**TASK PROMPT:**
Return the data exactly, with all pictures removed.
-------------------------
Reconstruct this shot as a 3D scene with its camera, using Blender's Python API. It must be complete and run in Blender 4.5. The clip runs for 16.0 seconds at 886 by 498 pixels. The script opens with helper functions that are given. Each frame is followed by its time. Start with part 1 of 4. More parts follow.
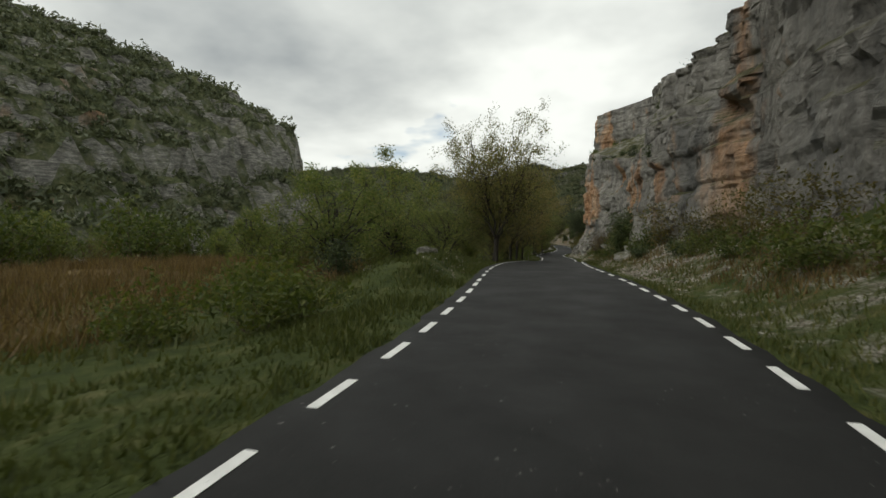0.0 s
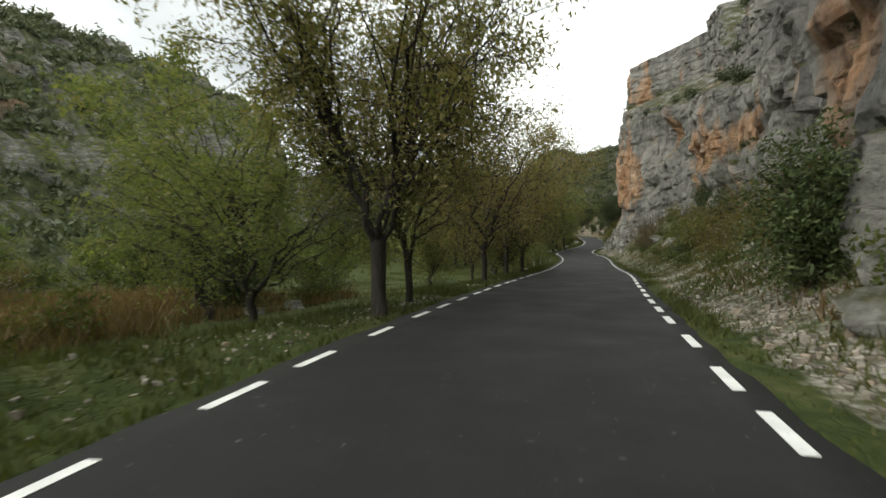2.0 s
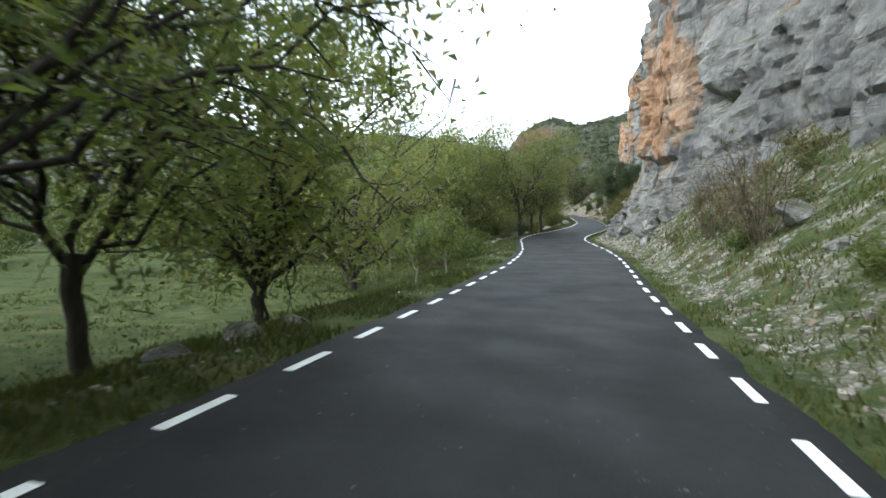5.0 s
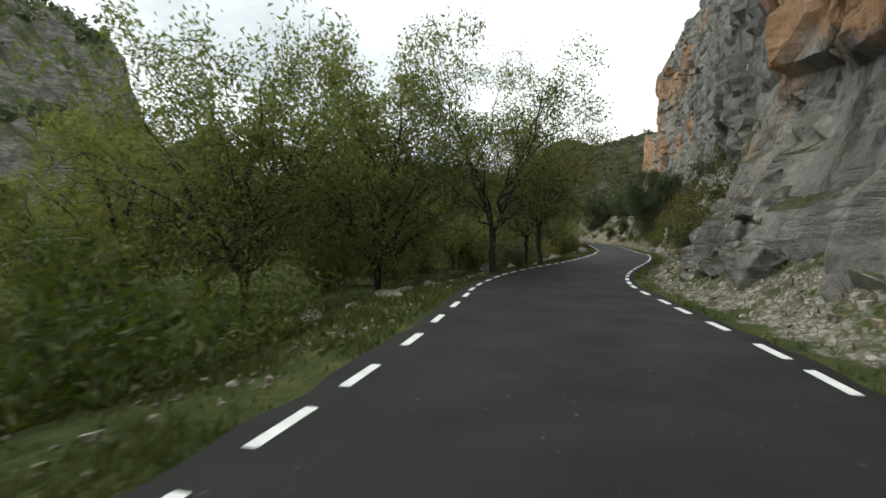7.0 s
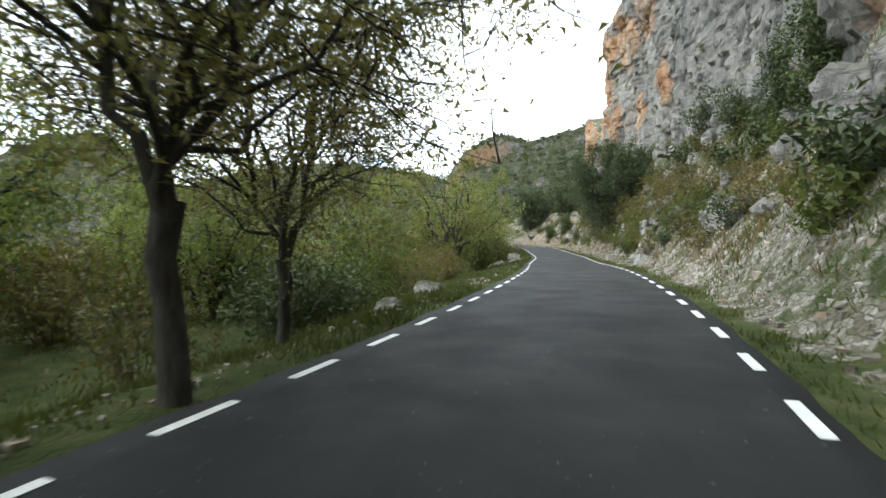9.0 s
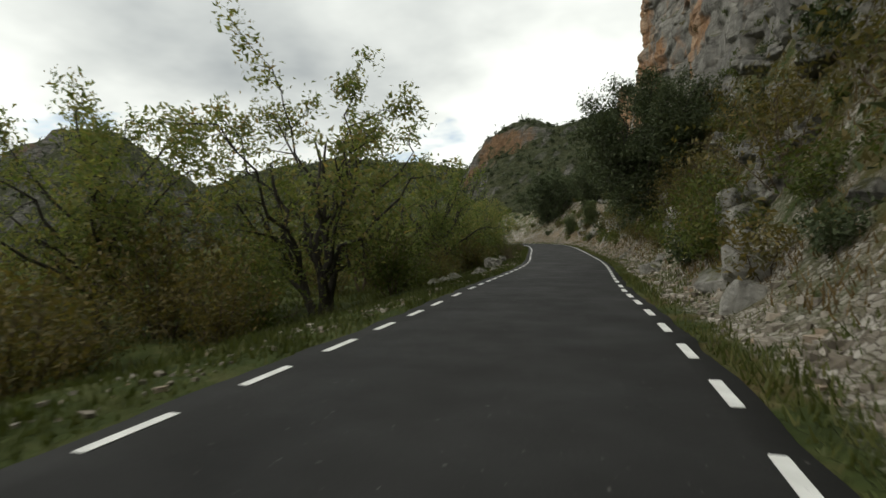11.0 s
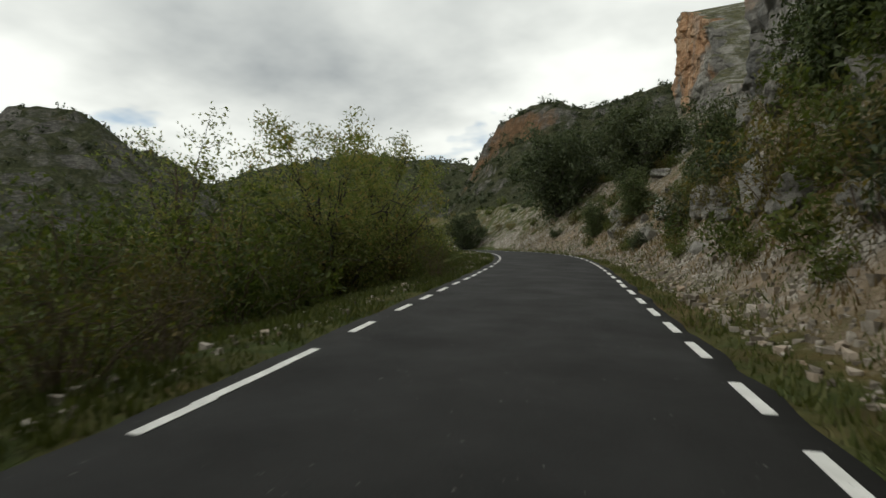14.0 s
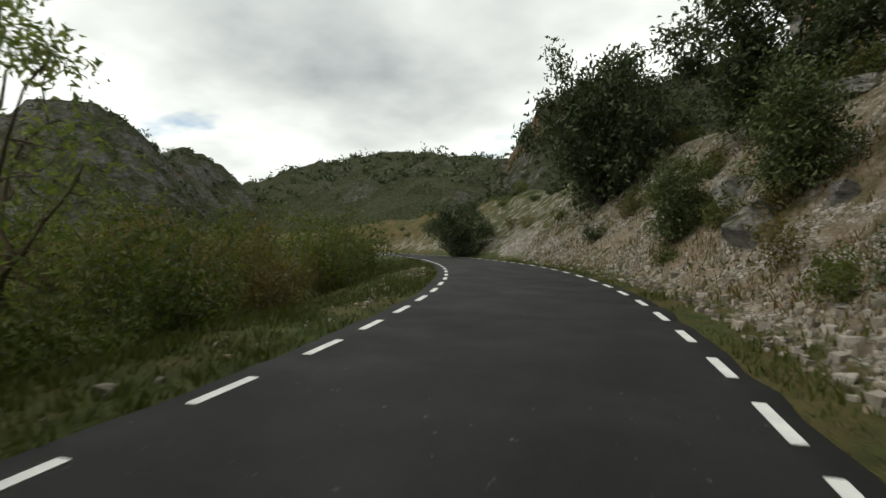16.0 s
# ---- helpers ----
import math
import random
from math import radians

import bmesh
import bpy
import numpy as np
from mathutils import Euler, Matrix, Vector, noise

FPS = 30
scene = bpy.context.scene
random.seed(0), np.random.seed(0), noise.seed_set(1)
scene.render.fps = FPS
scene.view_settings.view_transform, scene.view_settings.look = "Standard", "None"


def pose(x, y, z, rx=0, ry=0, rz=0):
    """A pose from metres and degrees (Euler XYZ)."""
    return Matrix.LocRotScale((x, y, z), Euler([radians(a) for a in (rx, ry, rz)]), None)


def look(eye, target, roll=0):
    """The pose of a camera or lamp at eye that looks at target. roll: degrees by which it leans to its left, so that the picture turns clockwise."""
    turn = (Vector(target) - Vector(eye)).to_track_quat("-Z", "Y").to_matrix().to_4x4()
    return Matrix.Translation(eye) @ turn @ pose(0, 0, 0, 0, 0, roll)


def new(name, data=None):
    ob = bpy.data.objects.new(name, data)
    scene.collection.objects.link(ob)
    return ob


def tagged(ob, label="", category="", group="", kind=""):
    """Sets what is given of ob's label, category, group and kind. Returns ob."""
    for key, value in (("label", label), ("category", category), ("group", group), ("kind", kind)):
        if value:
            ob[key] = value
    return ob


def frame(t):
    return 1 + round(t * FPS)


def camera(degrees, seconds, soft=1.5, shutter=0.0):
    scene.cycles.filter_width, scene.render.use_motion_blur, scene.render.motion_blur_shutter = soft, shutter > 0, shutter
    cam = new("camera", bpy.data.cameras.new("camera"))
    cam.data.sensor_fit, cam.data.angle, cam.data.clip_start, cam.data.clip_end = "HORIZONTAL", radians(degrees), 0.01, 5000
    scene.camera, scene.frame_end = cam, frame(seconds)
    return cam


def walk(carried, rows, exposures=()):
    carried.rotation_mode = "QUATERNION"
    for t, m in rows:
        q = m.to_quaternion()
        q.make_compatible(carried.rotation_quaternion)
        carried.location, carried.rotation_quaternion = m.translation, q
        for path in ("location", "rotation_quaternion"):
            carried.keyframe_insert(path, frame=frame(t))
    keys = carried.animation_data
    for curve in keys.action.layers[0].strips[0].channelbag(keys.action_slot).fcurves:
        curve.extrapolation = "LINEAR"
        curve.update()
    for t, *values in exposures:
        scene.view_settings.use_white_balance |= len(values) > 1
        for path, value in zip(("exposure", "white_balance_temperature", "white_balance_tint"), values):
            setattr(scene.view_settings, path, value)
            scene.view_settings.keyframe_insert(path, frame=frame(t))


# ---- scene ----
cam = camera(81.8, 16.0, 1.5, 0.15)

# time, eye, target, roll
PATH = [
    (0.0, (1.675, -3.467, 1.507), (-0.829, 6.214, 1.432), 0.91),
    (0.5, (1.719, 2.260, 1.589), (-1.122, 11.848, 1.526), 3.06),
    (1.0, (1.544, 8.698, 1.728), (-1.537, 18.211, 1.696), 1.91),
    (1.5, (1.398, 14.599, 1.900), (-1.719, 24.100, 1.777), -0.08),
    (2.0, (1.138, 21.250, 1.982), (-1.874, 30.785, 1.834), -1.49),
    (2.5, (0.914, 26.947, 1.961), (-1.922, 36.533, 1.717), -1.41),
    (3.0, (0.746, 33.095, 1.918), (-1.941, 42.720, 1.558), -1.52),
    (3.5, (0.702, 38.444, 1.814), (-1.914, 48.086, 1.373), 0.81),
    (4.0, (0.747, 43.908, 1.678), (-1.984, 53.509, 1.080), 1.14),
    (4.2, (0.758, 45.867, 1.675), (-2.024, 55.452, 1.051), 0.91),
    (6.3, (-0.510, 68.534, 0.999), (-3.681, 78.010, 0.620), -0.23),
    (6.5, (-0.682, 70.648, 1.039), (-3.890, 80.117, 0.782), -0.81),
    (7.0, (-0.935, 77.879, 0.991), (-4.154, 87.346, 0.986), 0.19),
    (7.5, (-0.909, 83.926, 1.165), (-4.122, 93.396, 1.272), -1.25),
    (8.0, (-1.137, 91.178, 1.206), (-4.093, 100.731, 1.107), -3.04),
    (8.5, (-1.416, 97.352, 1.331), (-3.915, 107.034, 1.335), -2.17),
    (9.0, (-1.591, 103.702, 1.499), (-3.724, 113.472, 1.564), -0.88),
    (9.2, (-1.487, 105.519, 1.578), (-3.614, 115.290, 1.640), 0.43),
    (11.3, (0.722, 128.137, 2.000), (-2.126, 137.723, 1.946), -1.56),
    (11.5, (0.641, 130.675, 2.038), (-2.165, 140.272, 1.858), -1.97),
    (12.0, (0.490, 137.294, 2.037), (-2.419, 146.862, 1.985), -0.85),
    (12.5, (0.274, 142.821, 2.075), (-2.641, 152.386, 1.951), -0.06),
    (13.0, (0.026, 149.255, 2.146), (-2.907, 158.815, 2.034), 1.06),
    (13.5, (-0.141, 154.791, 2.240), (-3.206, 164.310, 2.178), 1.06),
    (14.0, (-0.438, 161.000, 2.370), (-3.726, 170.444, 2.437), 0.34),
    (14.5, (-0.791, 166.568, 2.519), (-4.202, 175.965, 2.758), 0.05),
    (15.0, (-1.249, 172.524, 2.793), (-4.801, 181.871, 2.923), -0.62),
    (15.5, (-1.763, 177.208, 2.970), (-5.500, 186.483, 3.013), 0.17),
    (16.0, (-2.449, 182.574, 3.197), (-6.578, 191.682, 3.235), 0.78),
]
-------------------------
**OUTPUT FOR THIS TASK:**
Reconstruct this shot as a 3D scene with its camera, using Blender's Python API. It must be complete and run in Blender 4.5. The clip runs for 16.0 seconds at 886 by 498 pixels. The script opens with helper functions that are given. Each frame is followed by its time. Start with part 1 of 4. More parts follow.
0.0 s
2.0 s
5.0 s
7.0 s
9.0 s
11.0 s
14.0 s
16.0 s
# ---- helpers ----
import math
import random
from math import radians

import bmesh
import bpy
import numpy as np
from mathutils import Euler, Matrix, Vector, noise

FPS = 30
scene = bpy.context.scene
random.seed(0), np.random.seed(0), noise.seed_set(1)
scene.render.fps = FPS
scene.view_settings.view_transform, scene.view_settings.look = "Standard", "None"


def pose(x, y, z, rx=0, ry=0, rz=0):
    """A pose from metres and degrees (Euler XYZ)."""
    return Matrix.LocRotScale((x, y, z), Euler([radians(a) for a in (rx, ry, rz)]), None)


def look(eye, target, roll=0):
    """The pose of a camera or lamp at eye that looks at target. roll: degrees by which it leans to its left, so that the picture turns clockwise."""
    turn = (Vector(target) - Vector(eye)).to_track_quat("-Z", "Y").to_matrix().to_4x4()
    return Matrix.Translation(eye) @ turn @ pose(0, 0, 0, 0, 0, roll)


def new(name, data=None):
    ob = bpy.data.objects.new(name, data)
    scene.collection.objects.link(ob)
    return ob


def tagged(ob, label="", category="", group="", kind=""):
    """Sets what is given of ob's label, category, group and kind. Returns ob."""
    for key, value in (("label", label), ("category", category), ("group", group), ("kind", kind)):
        if value:
            ob[key] = value
    return ob


def frame(t):
    return 1 + round(t * FPS)


def camera(degrees, seconds, soft=1.5, shutter=0.0):
    scene.cycles.filter_width, scene.render.use_motion_blur, scene.render.motion_blur_shutter = soft, shutter > 0, shutter
    cam = new("camera", bpy.data.cameras.new("camera"))
    cam.data.sensor_fit, cam.data.angle, cam.data.clip_start, cam.data.clip_end = "HORIZONTAL", radians(degrees), 0.01, 5000
    scene.camera, scene.frame_end = cam, frame(seconds)
    return cam


def walk(carried, rows, exposures=()):
    carried.rotation_mode = "QUATERNION"
    for t, m in rows:
        q = m.to_quaternion()
        q.make_compatible(carried.rotation_quaternion)
        carried.location, carried.rotation_quaternion = m.translation, q
        for path in ("location", "rotation_quaternion"):
            carried.keyframe_insert(path, frame=frame(t))
    keys = carried.animation_data
    for curve in keys.action.layers[0].strips[0].channelbag(keys.action_slot).fcurves:
        curve.extrapolation = "LINEAR"
        curve.update()
    for t, *values in exposures:
        scene.view_settings.use_white_balance |= len(values) > 1
        for path, value in zip(("exposure", "white_balance_temperature", "white_balance_tint"), values):
            setattr(scene.view_settings, path, value)
            scene.view_settings.keyframe_insert(path, frame=frame(t))


# ---- scene ----
cam = camera(81.8, 16.0, 1.5, 0.15)

# time, eye, target, roll
PATH = [
    (0.0, (1.675, -3.467, 1.507), (-0.829, 6.214, 1.432), 0.91),
    (0.5, (1.719, 2.260, 1.589), (-1.122, 11.848, 1.526), 3.06),
    (1.0, (1.544, 8.698, 1.728), (-1.537, 18.211, 1.696), 1.91),
    (1.5, (1.398, 14.599, 1.900), (-1.719, 24.100, 1.777), -0.08),
    (2.0, (1.138, 21.250, 1.982), (-1.874, 30.785, 1.834), -1.49),
    (2.5, (0.914, 26.947, 1.961), (-1.922, 36.533, 1.717), -1.41),
    (3.0, (0.746, 33.095, 1.918), (-1.941, 42.720, 1.558), -1.52),
    (3.5, (0.702, 38.444, 1.814), (-1.914, 48.086, 1.373), 0.81),
    (4.0, (0.747, 43.908, 1.678), (-1.984, 53.509, 1.080), 1.14),
    (4.2, (0.758, 45.867, 1.675), (-2.024, 55.452, 1.051), 0.91),
    (6.3, (-0.510, 68.534, 0.999), (-3.681, 78.010, 0.620), -0.23),
    (6.5, (-0.682, 70.648, 1.039), (-3.890, 80.117, 0.782), -0.81),
    (7.0, (-0.935, 77.879, 0.991), (-4.154, 87.346, 0.986), 0.19),
    (7.5, (-0.909, 83.926, 1.165), (-4.122, 93.396, 1.272), -1.25),
    (8.0, (-1.137, 91.178, 1.206), (-4.093, 100.731, 1.107), -3.04),
    (8.5, (-1.416, 97.352, 1.331), (-3.915, 107.034, 1.335), -2.17),
    (9.0, (-1.591, 103.702, 1.499), (-3.724, 113.472, 1.564), -0.88),
    (9.2, (-1.487, 105.519, 1.578), (-3.614, 115.290, 1.640), 0.43),
    (11.3, (0.722, 128.137, 2.000), (-2.126, 137.723, 1.946), -1.56),
    (11.5, (0.641, 130.675, 2.038), (-2.165, 140.272, 1.858), -1.97),
    (12.0, (0.490, 137.294, 2.037), (-2.419, 146.862, 1.985), -0.85),
    (12.5, (0.274, 142.821, 2.075), (-2.641, 152.386, 1.951), -0.06),
    (13.0, (0.026, 149.255, 2.146), (-2.907, 158.815, 2.034), 1.06),
    (13.5, (-0.141, 154.791, 2.240), (-3.206, 164.310, 2.178), 1.06),
    (14.0, (-0.438, 161.000, 2.370), (-3.726, 170.444, 2.437), 0.34),
    (14.5, (-0.791, 166.568, 2.519), (-4.202, 175.965, 2.758), 0.05),
    (15.0, (-1.249, 172.524, 2.793), (-4.801, 181.871, 2.923), -0.62),
    (15.5, (-1.763, 177.208, 2.970), (-5.500, 186.483, 3.013), 0.17),
    (16.0, (-2.449, 182.574, 3.197), (-6.578, 191.682, 3.235), 0.78),
]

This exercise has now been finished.